Starting at the first line of the listing below, repeat each line up to and including the one containing "from math import radians". Leave out pictures.
-------- MATERIAL PROVIDED --------
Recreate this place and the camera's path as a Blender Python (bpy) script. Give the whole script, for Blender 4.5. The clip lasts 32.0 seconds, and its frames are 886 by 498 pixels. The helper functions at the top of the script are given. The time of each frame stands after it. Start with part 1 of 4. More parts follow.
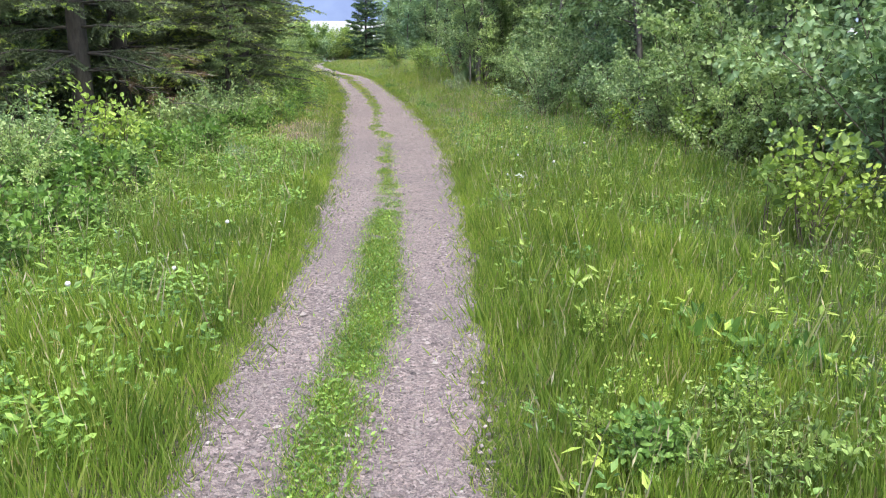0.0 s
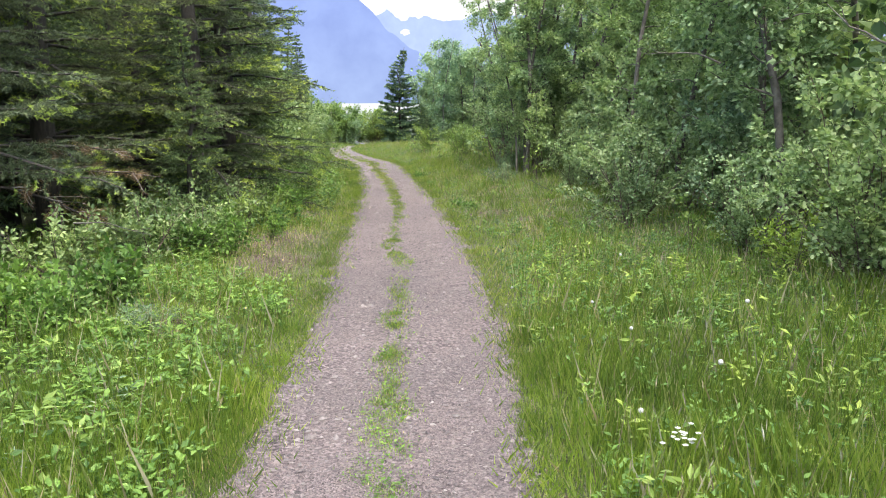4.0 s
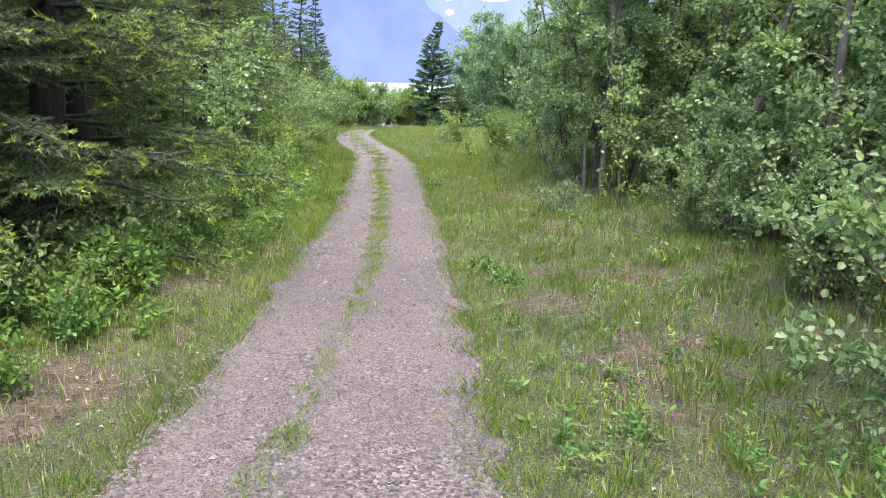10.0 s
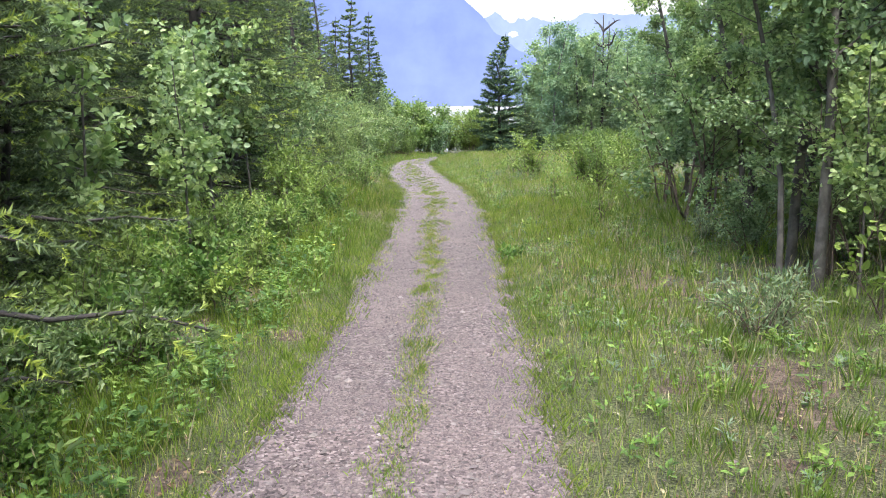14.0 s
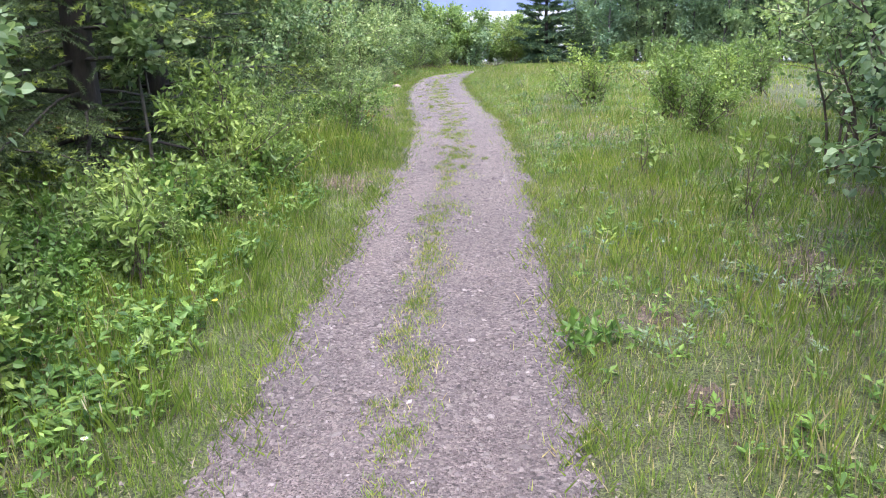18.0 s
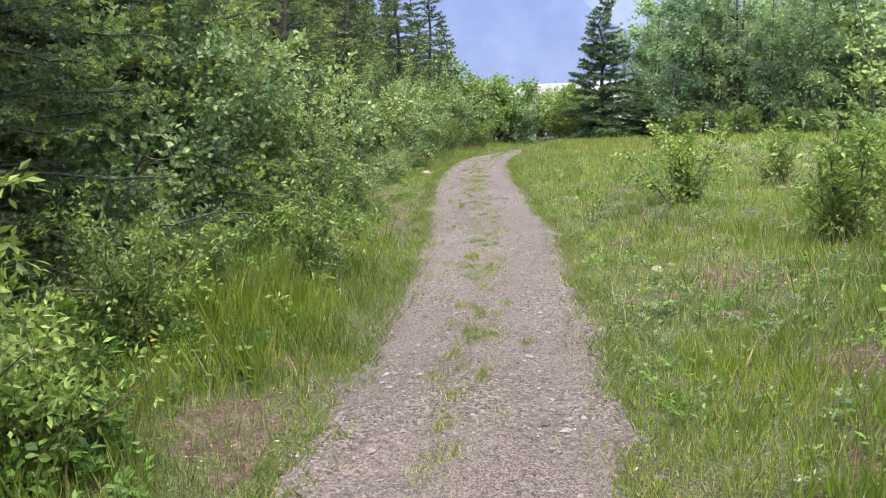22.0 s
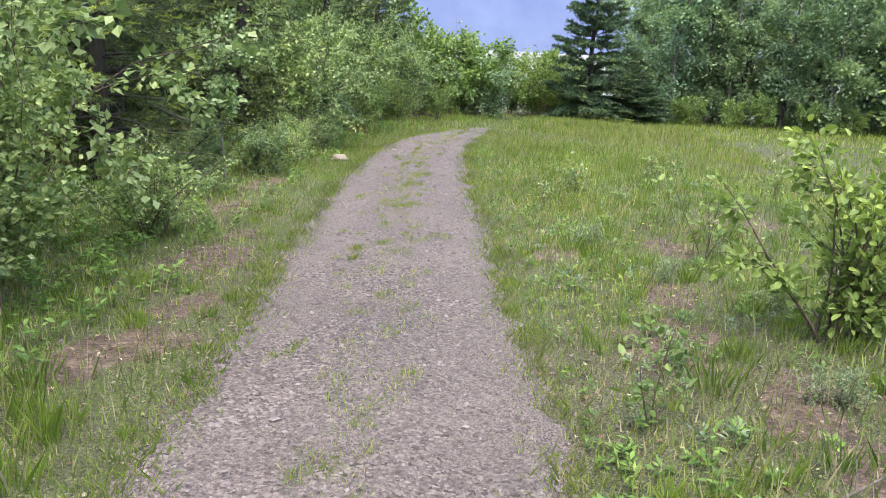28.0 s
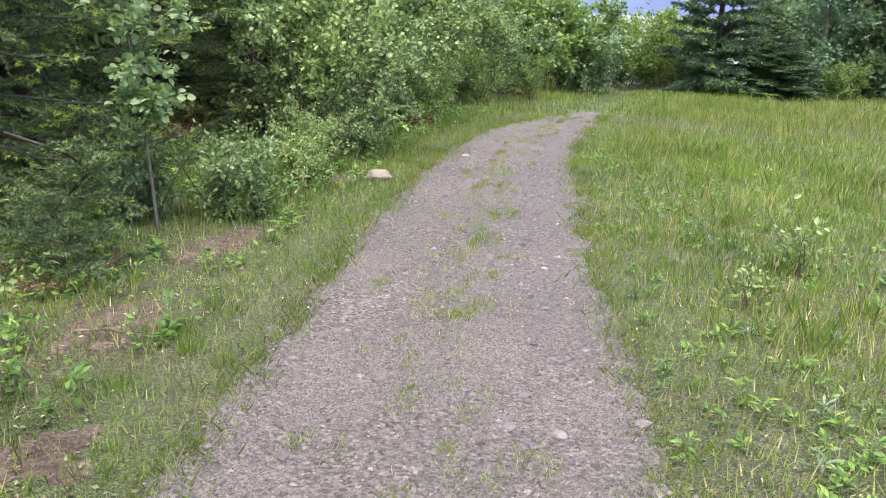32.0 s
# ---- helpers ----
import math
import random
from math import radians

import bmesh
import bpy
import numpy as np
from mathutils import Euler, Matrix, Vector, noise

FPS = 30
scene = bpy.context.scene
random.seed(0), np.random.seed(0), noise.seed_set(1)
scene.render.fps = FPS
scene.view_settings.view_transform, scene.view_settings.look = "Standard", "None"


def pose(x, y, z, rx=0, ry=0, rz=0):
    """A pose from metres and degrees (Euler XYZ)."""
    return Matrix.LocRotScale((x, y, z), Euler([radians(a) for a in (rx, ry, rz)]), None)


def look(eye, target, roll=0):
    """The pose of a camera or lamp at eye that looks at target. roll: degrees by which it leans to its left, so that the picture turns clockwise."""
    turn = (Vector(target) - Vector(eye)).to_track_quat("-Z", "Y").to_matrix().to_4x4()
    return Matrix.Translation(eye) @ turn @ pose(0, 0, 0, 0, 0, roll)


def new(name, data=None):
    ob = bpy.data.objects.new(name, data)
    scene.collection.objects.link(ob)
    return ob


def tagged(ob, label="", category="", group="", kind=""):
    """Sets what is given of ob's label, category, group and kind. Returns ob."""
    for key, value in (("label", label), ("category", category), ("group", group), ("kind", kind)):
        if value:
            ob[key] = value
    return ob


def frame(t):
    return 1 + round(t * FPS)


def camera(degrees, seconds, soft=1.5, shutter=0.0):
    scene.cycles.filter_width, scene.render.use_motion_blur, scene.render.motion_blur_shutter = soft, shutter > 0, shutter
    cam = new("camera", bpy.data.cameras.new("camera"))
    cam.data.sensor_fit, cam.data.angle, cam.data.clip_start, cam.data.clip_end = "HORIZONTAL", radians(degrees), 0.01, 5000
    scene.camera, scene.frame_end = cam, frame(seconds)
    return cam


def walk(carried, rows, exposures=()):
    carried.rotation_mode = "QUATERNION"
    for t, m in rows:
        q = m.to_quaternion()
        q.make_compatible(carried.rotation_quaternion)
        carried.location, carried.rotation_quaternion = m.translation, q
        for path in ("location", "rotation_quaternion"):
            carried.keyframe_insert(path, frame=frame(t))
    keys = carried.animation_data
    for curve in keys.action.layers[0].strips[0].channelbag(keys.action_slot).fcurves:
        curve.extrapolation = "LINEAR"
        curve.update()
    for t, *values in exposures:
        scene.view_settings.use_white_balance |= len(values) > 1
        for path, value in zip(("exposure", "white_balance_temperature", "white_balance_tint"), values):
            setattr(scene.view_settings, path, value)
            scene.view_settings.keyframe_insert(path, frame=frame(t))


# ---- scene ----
cam = camera(58.60, 32.0, soft=1.0)
PATH = [
    (0.0, (-0.000, 0.000, 1.550), (0.179, 1.909, 0.981), 0.55),
    (0.5, (0.004, 0.480, 1.557), (0.180, 2.390, 0.992), 0.91),
    (1.0, (0.054, 1.023, 1.557), (0.180, 2.940, 1.003), 0.47),
    (1.5, (0.035, 1.521, 1.571), (0.134, 3.450, 1.050), -0.09),
    (2.0, (0.136, 2.074, 1.541), (0.244, 4.012, 1.062), 0.00),
    (2.5, (0.150, 2.586, 1.512), (0.260, 4.536, 1.080), 0.45),
    (3.0, (0.257, 3.076, 1.477), (0.355, 5.034, 1.081), 0.57),
    (3.5, (0.276, 3.628, 1.455), (0.367, 5.589, 1.071), -0.13),
    (5.5, (0.404, 5.605, 1.443), (0.486, 7.569, 1.072), -0.60),
    (6.0, (0.404, 6.134, 1.448), (0.452, 8.103, 1.098), -0.39),
    (6.5, (0.481, 6.701, 1.420), (0.486, 8.675, 1.101), 0.10),
    (7.0, (0.517, 7.227, 1.399), (0.501, 9.202, 1.086), 0.17),
    (7.5, (0.628, 7.809, 1.369), (0.624, 9.775, 0.998), -0.47),
    (8.0, (0.614, 8.427, 1.350), (0.620, 10.384, 0.937), -0.69),
    (8.5, (0.656, 8.899, 1.330), (0.639, 10.858, 0.928), -0.61),
    (9.0, (0.685, 9.499, 1.308), (0.644, 11.462, 0.925), 0.18),
    (9.5, (0.723, 10.040, 1.315), (0.702, 12.000, 0.918), 0.90),
    (10.0, (0.793, 10.574, 1.289), (0.790, 12.529, 0.863), 1.38),
    (10.5, (0.758, 11.122, 1.288), (0.715, 13.074, 0.854), 1.27),
    (11.0, (0.739, 11.727, 1.282), (0.584, 13.682, 0.889), 0.29),
    (11.5, (0.649, 12.246, 1.274), (0.413, 14.200, 0.917), 0.08),
    (12.0, (0.657, 12.855, 1.236), (0.421, 14.807, 0.870), 0.28),
    (12.5, (0.643, 13.484, 1.187), (0.438, 15.433, 0.792), 0.02),
    (13.0, (0.673, 14.020, 1.166), (0.488, 15.973, 0.775), -0.21),
    (13.5, (0.656, 14.668, 1.178), (0.474, 16.624, 0.802), -0.48),
    (14.0, (0.616, 15.226, 1.164), (0.439, 17.183, 0.792), -0.88),
    (14.5, (0.621, 15.800, 1.125), (0.478, 17.752, 0.716), -0.35),
    (16.5, (0.515, 18.233, 1.130), (0.301, 20.130, 0.536), 0.16),
    (17.0, (0.448, 18.855, 1.116), (0.205, 20.749, 0.522), -0.07),
    (17.5, (0.395, 19.404, 1.099), (0.132, 21.295, 0.502), -0.68),
    (18.0, (0.408, 19.962, 1.081), (0.134, 21.853, 0.490), -0.91),
    (18.5, (0.355, 20.489, 1.092), (0.057, 22.388, 0.542), -0.93),
    (19.0, (0.366, 21.066, 1.066), (0.042, 22.969, 0.546), -0.89),
    (19.5, (0.315, 21.640, 1.052), (-0.035, 23.546, 0.557), -0.89),
    (20.0, (0.351, 22.195, 1.046), (0.009, 24.107, 0.568), -1.00),
    (20.5, (0.297, 22.830, 1.017), (-0.030, 24.745, 0.542), -1.54),
    (21.0, (0.282, 23.310, 1.007), (-0.057, 25.232, 0.566), -2.15),
    (21.5, (0.187, 23.884, 0.989), (-0.191, 25.802, 0.568), -2.66),
    (22.0, (0.087, 24.400, 0.972), (-0.323, 26.312, 0.557), -2.57),
    (22.5, (0.038, 24.929, 0.965), (-0.398, 26.836, 0.546), -2.45),
    (23.0, (-0.085, 25.466, 0.959), (-0.499, 27.375, 0.530), -2.40),
    (23.5, (-0.080, 26.009, 0.954), (-0.442, 27.919, 0.483), -2.18),
    (24.0, (-0.167, 26.563, 0.948), (-0.501, 28.469, 0.443), -2.07),
    (24.5, (-0.162, 27.096, 0.906), (-0.503, 29.004, 0.414), -2.01),
    (25.0, (-0.241, 27.645, 0.901), (-0.580, 29.558, 0.428), -1.68),
    (25.5, (-0.232, 28.131, 0.884), (-0.582, 30.047, 0.431), -1.15),
    (27.5, (-0.495, 30.051, 0.750), (-0.846, 31.954, 0.248), 2.45),
    (28.0, (-0.528, 30.695, 0.716), (-0.832, 32.605, 0.207), 2.75),
    (28.5, (-0.594, 31.272, 0.708), (-0.825, 33.188, 0.182), 3.11),
    (29.0, (-0.635, 31.859, 0.679), (-0.849, 33.773, 0.138), 2.88),
    (29.5, (-0.792, 32.431, 0.648), (-1.043, 34.340, 0.107), 2.62),
    (30.0, (-0.848, 32.980, 0.616), (-1.178, 34.880, 0.085), 2.57),
    (30.5, (-0.955, 33.529, 0.583), (-1.397, 35.403, 0.043), 3.13),
    (31.0, (-1.116, 34.041, 0.569), (-1.635, 35.882, -0.018), 2.80),
    (31.5, (-1.217, 34.642, 0.551), (-1.771, 36.471, -0.039), 2.00),
    (32.0, (-1.333, 35.183, 0.566), (-1.850, 37.021, -0.028), 1.48),
]
walk(cam, [(t, look(e, g, r)) for t, e, g, r in PATH], [(0.0, 2.2, 6550, 6), (1.0, 2.18, 6500, 6), (3.0, 2.16, 6650, 6), (6.0, 2.12, 6750, 7), (7.0, 1.96, 6750, 8), (8.0, 2.12, 6600, 9), (10.0, 2.24, 6350, 10), (12.0, 2.1, 6350, 10), (13.0, 2.26, 6400, 10), (14.0, 2.24, 6400, 10), (15.0, 2.24, 6300, 12), (17.0, 2.4, 5850, 18), (18.0, 2.36, 6050, 16), (20.0, 2.2, 6450, 11), (22.0, 2.12, 6900, 8), (25.0, 2.12, 6650, 10), (28.0, 2.06, 6500, 12), (30.0, 2.1, 6350, 13), (32.0, 2.12, 6450, 12)])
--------
ANSWER TO THIS TASK:
Recreate this place and the camera's path as a Blender Python (bpy) script. Give the whole script, for Blender 4.5. The clip lasts 32.0 seconds, and its frames are 886 by 498 pixels. The helper functions at the top of the script are given. The time of each frame stands after it. Start with part 1 of 4. More parts follow.
0.0 s
4.0 s
10.0 s
14.0 s
18.0 s
22.0 s
28.0 s
32.0 s
# ---- helpers ----
import math
import random
from math import radians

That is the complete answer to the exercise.